GJ: Do you still talk to Joe at all?
KR: I haven’t really talked to him in a while. I talk to him here and there. But, during the season, we’re both pretty busy. And his season literally just ended a few weeks ago.
*Joe just won his second Super Bowl with the Patriots in three years*
GJ: Last couple of questions. Who are some of the guys in the NFL that you have become close with or made a particular connection with?
KR: In Seattle, I’ve gotten really, really close with Doug [Baldwin]. He’s definitely a mentor. And Tyler Lockett. And really all of the receivers. We were all really close over the season. It’s a tight brotherhood. We all hung out a lot outside of the facilities.
Benny Cunningham, he plays for the Chicago Bears. We were actually on the same high school team. When I was a freshman in high school, he was a senior. He went to MTSU, was with the Rams for a few years and has played with the Chicago Bears the last two years. But he’s a close friend of mine.
George Kittle, tight end for the 49ers, me and him trained together last summer and some this offseason.
GJ: He (Kittle) had a really good season!
KR: Yeah, he had a great season! There’s a few other guys. Jalen Ramsey, I actually train with his dad in the weight room.

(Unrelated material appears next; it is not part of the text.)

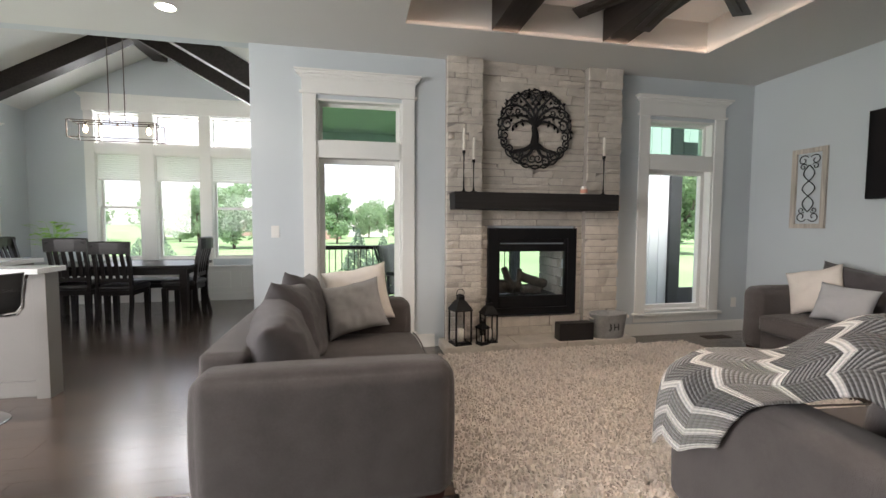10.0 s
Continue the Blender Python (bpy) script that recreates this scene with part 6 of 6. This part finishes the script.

GJ: Isn’t he from Brentwood?
*Keenan is from Antioch, Tennessee, which is about 30 minutes east of Brentwood Academy. Brentwood is one of the largest producers in the country of college football players.*
KR: Yea he went to Brentwood, went to Florida State, All-Pro, Pro Bowler for the Jags, so me and him are cool. Those are just a couple of guys I’ve gotten to know who are on the field. But some of the stuff they’re doing off the field is really inspiring.